Australia is home to an estimated 3,000 wineries. See our collection of wine pictures. ­
iStockphoto/Shane White

­If you were asked to name something quintessential about Australia, wine probably wouldn't be the first thing that jumps to your lips. But for many wine aficionados, it might rank number three or four -- behind kangaroos, koala bears and boomerangs of course. If you're not aware of Australia's foothold in the winemaking community, here's a quick fact: the country is home to an estimated 3,000 wineries [source: Berger].

Australia's diverse landscape and climate, which ranges from warm valleys to cool mountaintops, is able to accommodate a wide variety of grapes. And though a variety of wines is produced in Australia, the country is best known for its Shirazes, followed by its Cabernets, Rieslings and Chardonnays [source: The Snob].

­Shiraz is best described as flavorful - what that flavor is, exactly, depends on where the grapes are cultivated and what the wine is housed in before bottling. The flavor of this red wine is often peppery, but can also carry overall earthy notes along with familiar flavors including cherry, plum, chocolate, vanilla, blackberry, oak and tobacco. Australian Cabernets, another red of both the Sauvignon and Merlot varieties, is a popular blend in Australia. Australia's white Rieslings are sweet and fruity, while the Chardonnays run the gamut from woodsy to citrus. ­Australia's blended wines don't stop with their Cabernets. Wines blended from Grenache, Mourvedre and Shiraz, Cabernet Sauvignon and Shiraz, and Semillon with Sauvignon Blanc are gaining in popularity. It's an impressive array of offerings given that the country doesn't immediately jump to mind at the word wine, as Italy and France readily do.

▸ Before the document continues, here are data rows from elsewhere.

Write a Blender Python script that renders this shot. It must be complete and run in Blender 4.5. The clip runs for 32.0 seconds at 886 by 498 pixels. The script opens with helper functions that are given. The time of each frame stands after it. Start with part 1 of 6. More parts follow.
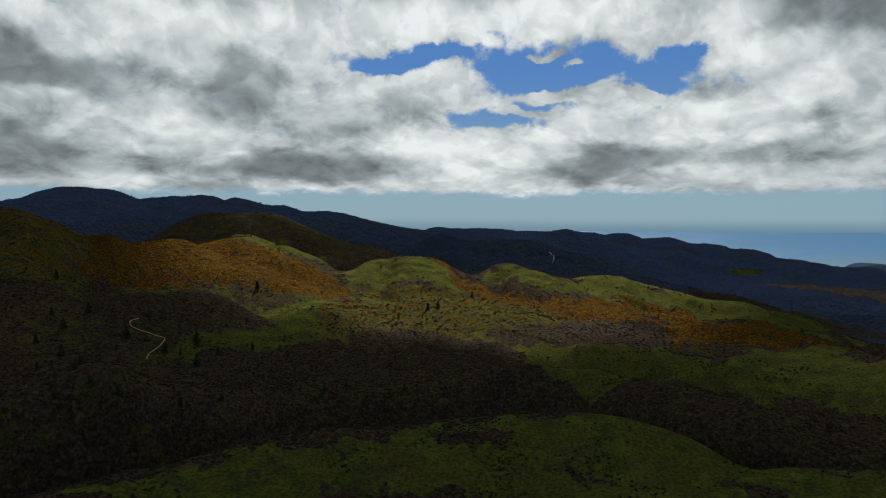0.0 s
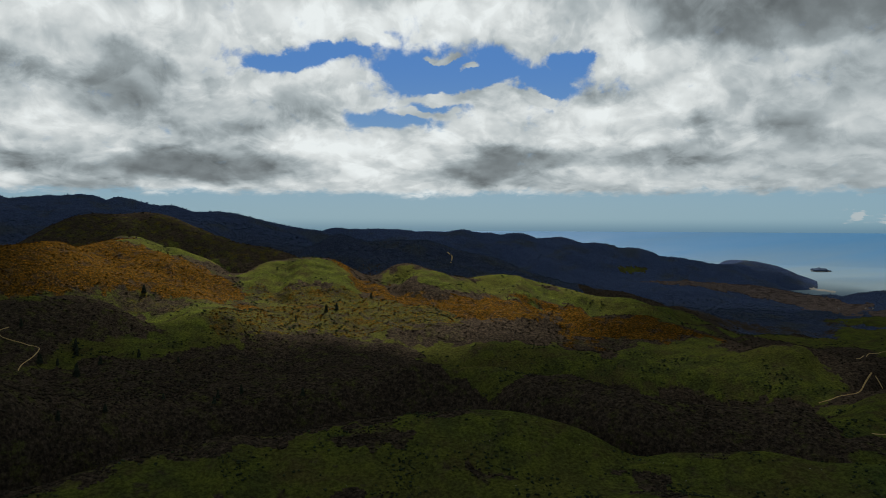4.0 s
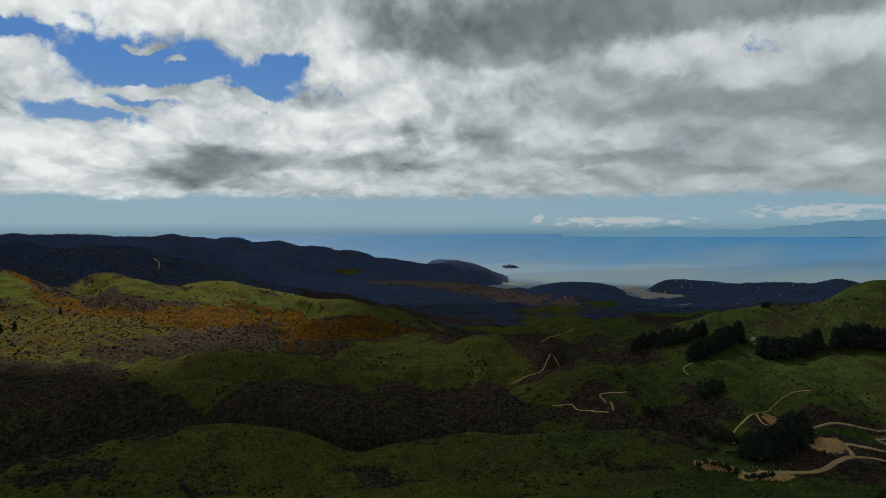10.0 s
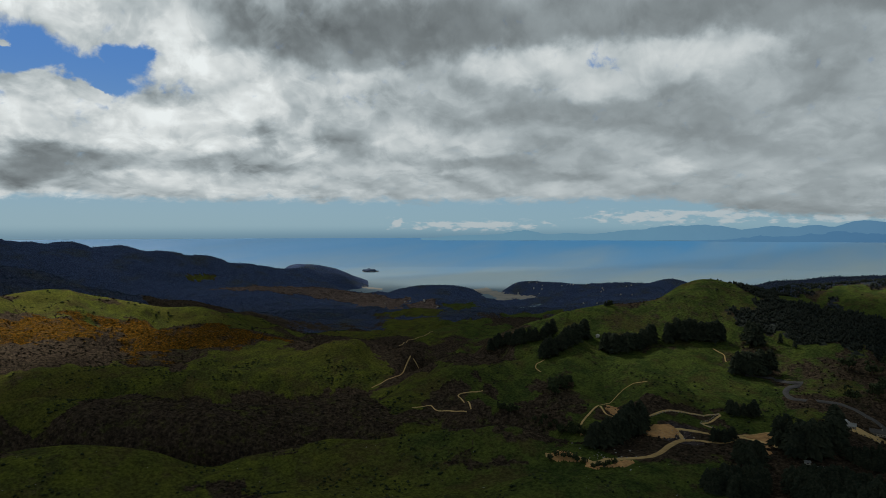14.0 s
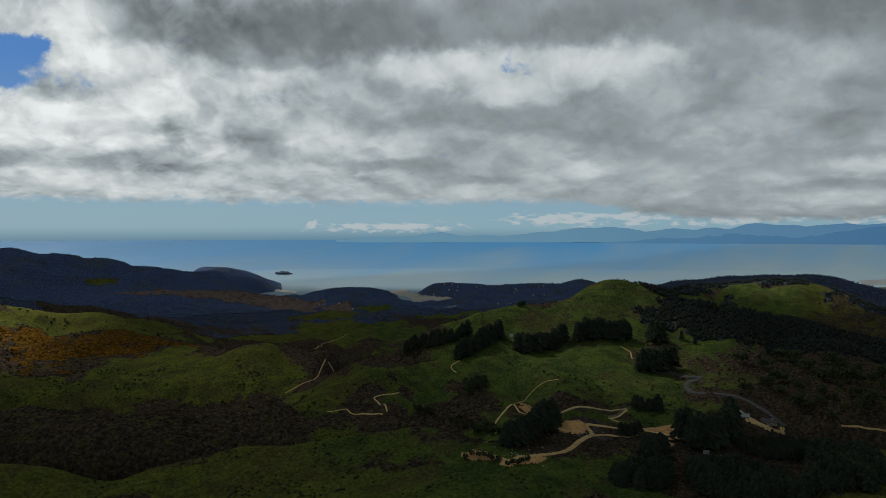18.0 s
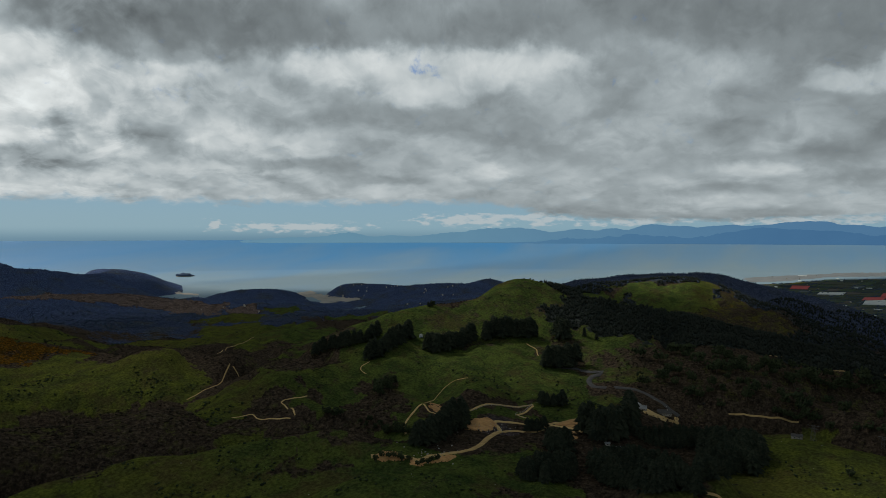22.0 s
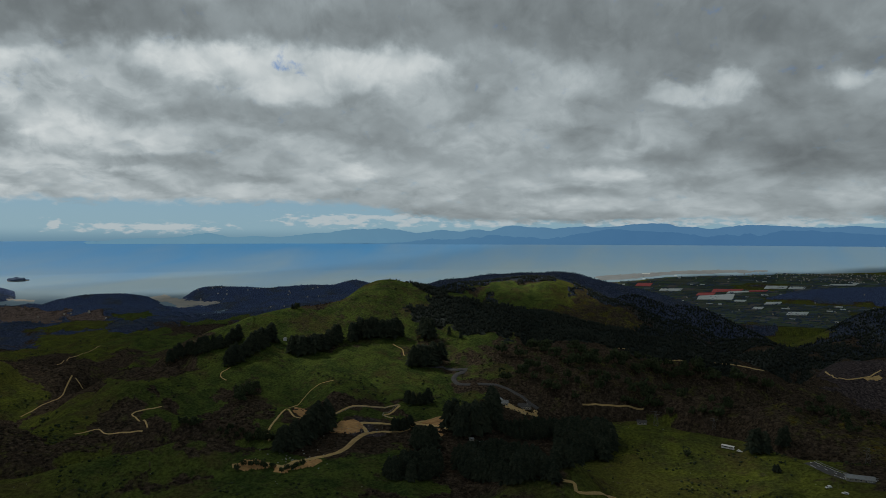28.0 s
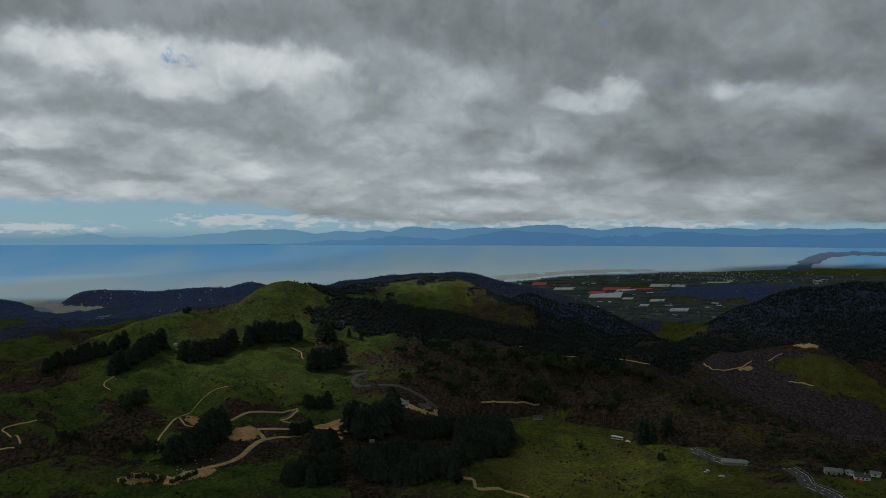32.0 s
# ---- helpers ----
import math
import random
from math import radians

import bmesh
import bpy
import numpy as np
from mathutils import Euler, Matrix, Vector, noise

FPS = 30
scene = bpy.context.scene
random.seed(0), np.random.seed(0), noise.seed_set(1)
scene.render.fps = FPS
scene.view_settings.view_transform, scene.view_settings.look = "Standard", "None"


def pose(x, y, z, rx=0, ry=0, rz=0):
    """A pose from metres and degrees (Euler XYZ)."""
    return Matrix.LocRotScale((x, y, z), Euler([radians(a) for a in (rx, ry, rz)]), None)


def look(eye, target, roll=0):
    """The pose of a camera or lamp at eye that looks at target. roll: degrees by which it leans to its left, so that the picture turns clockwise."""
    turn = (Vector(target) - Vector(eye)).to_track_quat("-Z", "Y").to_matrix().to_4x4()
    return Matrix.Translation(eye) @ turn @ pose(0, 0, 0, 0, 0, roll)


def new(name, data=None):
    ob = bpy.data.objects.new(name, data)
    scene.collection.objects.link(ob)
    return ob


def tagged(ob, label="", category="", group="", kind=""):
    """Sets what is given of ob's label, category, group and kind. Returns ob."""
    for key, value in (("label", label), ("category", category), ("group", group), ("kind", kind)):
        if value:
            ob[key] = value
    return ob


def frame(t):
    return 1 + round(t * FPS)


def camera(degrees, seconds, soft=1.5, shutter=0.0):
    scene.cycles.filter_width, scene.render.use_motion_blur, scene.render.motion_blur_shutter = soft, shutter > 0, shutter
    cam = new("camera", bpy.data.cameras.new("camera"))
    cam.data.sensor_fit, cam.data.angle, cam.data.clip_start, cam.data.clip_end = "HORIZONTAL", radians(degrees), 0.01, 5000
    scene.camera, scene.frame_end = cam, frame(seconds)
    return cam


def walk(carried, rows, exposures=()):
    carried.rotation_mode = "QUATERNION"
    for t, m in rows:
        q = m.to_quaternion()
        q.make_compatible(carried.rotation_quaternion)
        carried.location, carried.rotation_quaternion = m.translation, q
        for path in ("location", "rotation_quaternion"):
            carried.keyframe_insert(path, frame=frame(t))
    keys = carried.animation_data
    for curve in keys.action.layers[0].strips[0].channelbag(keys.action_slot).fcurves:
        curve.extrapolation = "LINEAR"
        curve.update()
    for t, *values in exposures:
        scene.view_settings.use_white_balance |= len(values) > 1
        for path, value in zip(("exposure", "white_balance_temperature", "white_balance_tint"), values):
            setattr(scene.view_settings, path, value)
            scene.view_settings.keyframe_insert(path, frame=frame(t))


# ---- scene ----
EXPOSURES = ()
# The camera hovers high over the valley and turns to its right on the spot.
cam = camera(65.93, 32.0, soft=0.75)
EYE = 330.0
ROWS = [  # seconds, yaw, pitch, roll
    (0.0, -0.00, -2.15, 0.26),
    (0.5, -1.09, -2.15, 0.24),
    (1.0, -2.20, -2.14, 0.22),
    (1.5, -3.30, -2.13, 0.20),
    (2.0, -4.27, -2.12, 0.20),
    (2.5, -5.26, -2.10, 0.20),
    (3.0, -6.32, -2.09, 0.19),
    (3.5, -7.39, -2.08, 0.17),
    (5.5, -12.61, -2.07, 0.14),
    (6.0, -14.40, -2.05, 0.11),
    (6.5, -15.96, -2.03, 0.09),
    (7.0, -18.13, -2.01, 0.06),
    (7.5, -20.30, -1.98, 0.03),
    (8.0, -22.26, -1.95, -0.01),
    (8.5, -24.29, -1.91, -0.05),
    (9.0, -26.36, -1.88, -0.10),
    (9.5, -28.73, -1.84, -0.15),
    (10.0, -31.81, -1.81, -0.20),
    (10.5, -34.47, -1.78, -0.24),
    (11.0, -36.33, -1.75, -0.26),
    (11.5, -37.48, -1.71, -0.27),
    (12.0, -38.71, -1.67, -0.26),
    (12.5, -39.95, -1.62, -0.23),
    (13.0, -41.15, -1.58, -0.19),
    (13.5, -42.36, -1.54, -0.16),
    (14.0, -43.54, -1.51, -0.13),
    (14.5, -44.57, -1.47, -0.12),
    (16.5, -48.01, -1.43, -0.10),
    (17.0, -48.87, -1.40, -0.09),
    (17.5, -49.73, -1.38, -0.08),
    (18.0, -50.60, -1.37, -0.07),
    (18.5, -51.53, -1.36, -0.06),
    (19.0, -52.49, -1.35, -0.05),
    (19.5, -53.41, -1.34, -0.05),
    (20.0, -54.35, -1.33, -0.05),
    (20.5, -55.29, -1.32, -0.06),
    (21.0, -56.24, -1.33, -0.06),
    (21.5, -57.16, -1.33, -0.05),
    (22.0, -58.18, -1.34, -0.03),
    (22.5, -59.27, -1.34, -0.03),
    (23.0, -60.35, -1.34, -0.02),
    (23.5, -61.41, -1.34, -0.01),
    (24.0, -62.47, -1.33, 0.00),
    (24.5, -63.51, -1.33, 0.01),
    (25.0, -64.52, -1.31, 0.01),
    (25.5, -65.54, -1.30, 0.03),
    (27.5, -68.59, -1.28, 0.05),
    (28.0, -69.38, -1.27, 0.06),
    (28.5, -70.33, -1.27, 0.07),
    (29.0, -71.34, -1.26, 0.08),
    (29.5, -72.40, -1.26, 0.09),
    (30.0, -73.56, -1.25, 0.10),
    (30.5, -74.60, -1.24, 0.11),
    (31.0, -75.64, -1.22, 0.12),
    (31.5, -76.71, -1.21, 0.12),
    (32.0, -77.75, -1.19, 0.11),
]
walk(cam, [(t, pose(0, 0, EYE, 90 + pitch, 0, yaw) @ pose(0, 0, 0, 0, 0, roll)) for t, yaw, pitch, roll in ROWS], EXPOSURES)

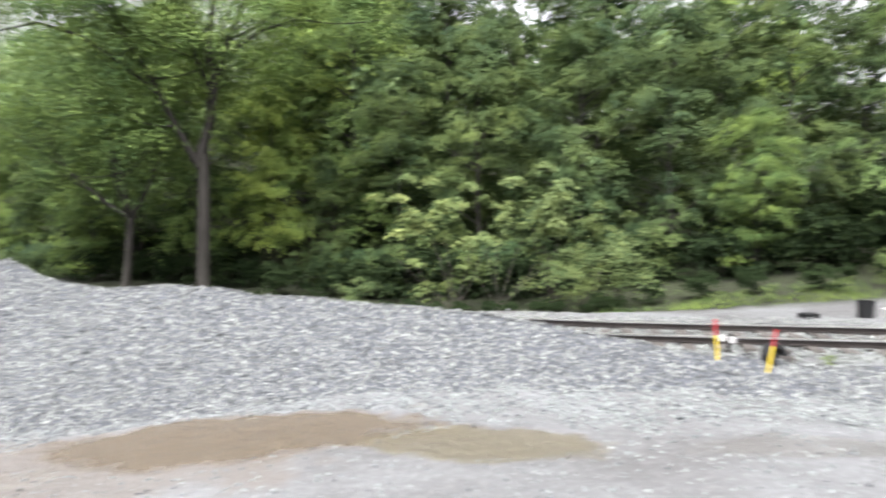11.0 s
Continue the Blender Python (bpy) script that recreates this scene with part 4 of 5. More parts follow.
    for s in (-1, 1):
        pane("side_window", [(fx0 - 0.05, ym + s * hb, bot), (-1.95, ym + s * hb, bot), (-1.98, ym + s * ht, topz), (fx1, ym + s * ht, topz)])
        pane("side_window", [(-1.96, ym + s * hb, bot), (rx0, ym + s * hb, bot), (rx1, ym + s * ht, topz), (-1.99, ym + s * ht, topz)])
    pane("rear_window", [(rx0, ym - hb, bot), (rx0, ym + hb, bot), (rx1, ym + ht, topz), (rx1, ym - ht, topz)])
    bm = bmesh.new()
    bm.free()
    for k in (-1, 1):
        bm = bmesh.new()
        tube(bm, (-0.56, ym + k * 0.45, 1.225), (-0.66, ym + k * 0.45 - 0.5, 1.27), 0.012, seg=6)
        part("wiper", bm, "plastic_black", tk)
    # front: grille, lamps, bumper
    bm = bmesh.new()
    box(bm, 0.70, 0.782, ym - 0.47, ym + 0.47, 0.68, 0.92, 0.015)
    g = part("grille", bm, "plastic_black", tk, "black cross bar grille with a grey surround")
    for a, b_, z0, z1 in ((-0.5, 0.5, 0.915, 0.95), (-0.5, 0.5, 0.65, 0.685), (-0.52, -0.475, 0.65, 0.95), (0.475, 0.52, 0.65, 0.95), (-0.03, 0.03, 0.68, 0.92), (-0.475, 0.475, 0.78, 0.815)):
        bm = bmesh.new()
        box(bm, 0.72, 0.80, ym + a, ym + b_, z0, z1, 0.008)
        part("grille_bar", bm, "bumper_grey", g)
    lamp = [(0.735, 0.545, 0.735, 0.925), (0.715, 0.64, 0.735, 0.925), (0.68, 0.745, 0.735, 0.915), (0.59, 0.845, 0.735, 0.895), (0.5, 0.885, 0.74, 0.865), (0.40, 0.905, 0.765, 0.825)]
    for s in (-1, 1):
        for name, mat, label, f0, f1, proud in (("headlamp", "lamp_clear", "clear headlamp", 0.36, 1.0, 0.022), ("turn_signal", "lamp_amber", "amber turn signal", 0.0, 0.34, 0.026)):
            bm = bmesh.new()
            rings = []
            for x, y, z0, z1 in lamp:
                nx, ny = x - 0.3, (y - 0.3)
                l_ = math.hypot(nx, ny)
                ox, oy = nx / l_ * proud, ny / l_ * proud
                za, zb = z0 + (z1 - z0) * f0, z0 + (z1 - z0) * f1
                rings.append([bm.verts.new(v) for v in ((x - ox, ym + s * (y - oy), za), (x + ox, ym + s * (y + oy), za), (x + ox, ym + s * (y + oy), zb), (x - ox, ym + s * (y - oy), zb))])
            for p_, q_ in zip(rings, rings[1:]):
                for k in range(4):
                    bm.faces.new((p_[k], p_[(k + 1) % 4], q_[(k + 1) % 4], q_[k]))
            bm.faces.new(rings[0])
            bm.faces.new(rings[-1][::-1])
            part(name, bm, mat, tk, label)
    sect = []
    for y, x in ((-0.93, 0.44), (-0.915, 0.6), (-0.84, 0.72), (-0.6, 0.82), (-0.3, 0.86), (0, 0.87), (0.3, 0.86), (0.6, 0.82), (0.84, 0.72), (0.915, 0.6), (0.93, 0.44)):
        sect.append([(x - 0.12, ym + y * 0.93, 0.40), (x - 0.02, ym + y * 0.99, 0.43), (x, ym + y, 0.52), (x, ym + y, 0.62), (x - 0.03, ym + y * 0.98, 0.68), (x - 0.2, ym + y * 0.9, 0.68)])
    bp = loft("bumper", sect, "bumper_grey", "satin grey front bumper")
    bm = bmesh.new()
    box(bm, 0.82, 0.876, ym - 0.34, ym + 0.34, 0.48, 0.55, 0.012)
    part("air_intake", bm, "plastic_black", bp)
    for s in (-1, 1):
        bm = bmesh.new()
        lathe(bm, [(0.02, 0), (0.055, 0.005), (0.06, 0.03)], Matrix.Translation((0.79, ym + s * 0.62, 0.52)) @ Matrix.Rotation(radians(90), 4, "Y"), 12)
        part("fog_lamp_recess", bm, "plastic_black", bp)
    bm = bmesh.new()
    box(bm, 0.3, 0.66, ym - 0.6, ym + 0.6, 0.42, 0.85)
    box(bm, -4.4, 0.6, ym - 0.45, ym + 0.45, 0.36, 0.52)
    box(bm, -0.62, 0.5, ym - 0.55, ym + 0.55, 0.5, 0.95)
    part("chassis", bm, "plastic_black", tk)
    for s in (y_near, y_far):
        o = 1 if s > ym else -1
        bm = bmesh.new()
        box(bm, -2.8, -0.56, s - 0.03 * o - 0.02, s - 0.03 * o + 0.025, 0.38, 0.62, 0.015)
        part("sill_cladding", bm, "bumper_grey", tk, "grey lower body cladding")
        bm = bmesh.new()
        box(bm, -1.82, -1.66, s, s + 0.02 * o, 1.0, 1.04, 0.006)
        part("door_handle", bm, "plastic_black", tk)
        bm = bmesh.new()
        box(bm, -1.2, -1.05, s + 0.02 * o, s + 0.2 * o, 1.2, 1.38, 0.03)
        tube(bm, (-1.1, s - 0.05 * o, 1.22), (-1.11, s + 0.05 * o, 1.25), 0.02, seg=8)
        part("door_mirror", bm, "plastic_black", tk)
        bm = bmesh.new()
        box(bm, -0.685, -0.68, s - 0.002 * o, s + 0.003 * o, 0.62, 1.16)
        box(bm, -1.93, -1.925, s - 0.002 * o, s + 0.003 * o, 0.62, 1.16)
        part("door_seam", bm, "plastic_black", tk)
        for x in (0.0, -3.33):
            whm = Matrix.Translation((x, s - 0.13 * o, 0.345)) @ Matrix.Rotation(radians(-90 * o), 4, "X") @ Matrix.Scale(1.05, 4)
            wh = thing("wheel", whm, "", "")
            wh.parent = tk
            bm = bmesh.new()
            lathe(bm, [(0.2, -0.12), (0.25, -0.13), (0.35, -0.125), (0.385, -0.1), (0.39, -0.06), (0.39, 0.06), (0.385, 0.1), (0.35, 0.125), (0.25, 0.13), (0.2, 0.115)], None, 40, False)
            part("tyre", bm, "tyre", wh)
            bm = bmesh.new()
            for k in range(40):
                mm = Matrix.Rotation(k * math.tau / 40, 4, "Z")
                box(bm, 0.383, 0.397, -0.012, 0.012, 0.02, 0.115, 0, mm)
                box(bm, 0.383, 0.397, 0.015, 0.036, -0.1, 0.0, 0, mm)
            part("tread", bm, "tyre", wh)
            bm = bmesh.new()
            lathe(bm, [(0.16, 0.02), (0.175, 0.1), (0.2, 0.115), (0.205, 0.1), (0.2, 0.0), (0.17, -0.02)], None, 32, False)
            for k in range(5):
                mm = Matrix.Rotation(k * math.tau / 5 + 0.3, 4, "Z")
                box(bm, 0.04, 0.175, -0.034, -0.008, 0.06, 0.1, 0.006, mm)
                box(bm, 0.04, 0.175, 0.008, 0.034, 0.06, 0.1, 0.006, mm)
            lathe(bm, [(0.065, 0.04), (0.065, 0.11), (0.05, 0.125), (0.01, 0.128)], None, 16)
            part("rim", bm, "chrome", wh, "polished five spoke alloy rim")
            bm = bmesh.new()
            lathe(bm, [(0.17, 0.0), (0.17, 0.03), (0.02, 0.035)], None, 20)
            part("brake_disc", bm, "plastic_black", wh)
    return tk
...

Like other wine countries, Australia does regulate its wine production. With a focus on quality control, the country requires wineries to submit samples of each wine set for export before they can be certified and sent abroad [source: Articles Base].

If you're fond of Pinot Noir and looking to try an Australian label, you might want to go shopping for that bottle now. Although numerous Australian wineries exist, a heat wave in February 2009 turned many grape fields into raisins. Temperatures soared past 100 degrees Fahrenheit (38 degrees Celsius), breaking heat wave records in some areas. Though the extent of the damage won't be fully known or felt for some time, estimates have placed Pinot grape loss at 25 to 50 percent. South Australian regions have been hit especially hard, where certain regions may have lost 70 percent of this year's grape harvest [source: Steizer].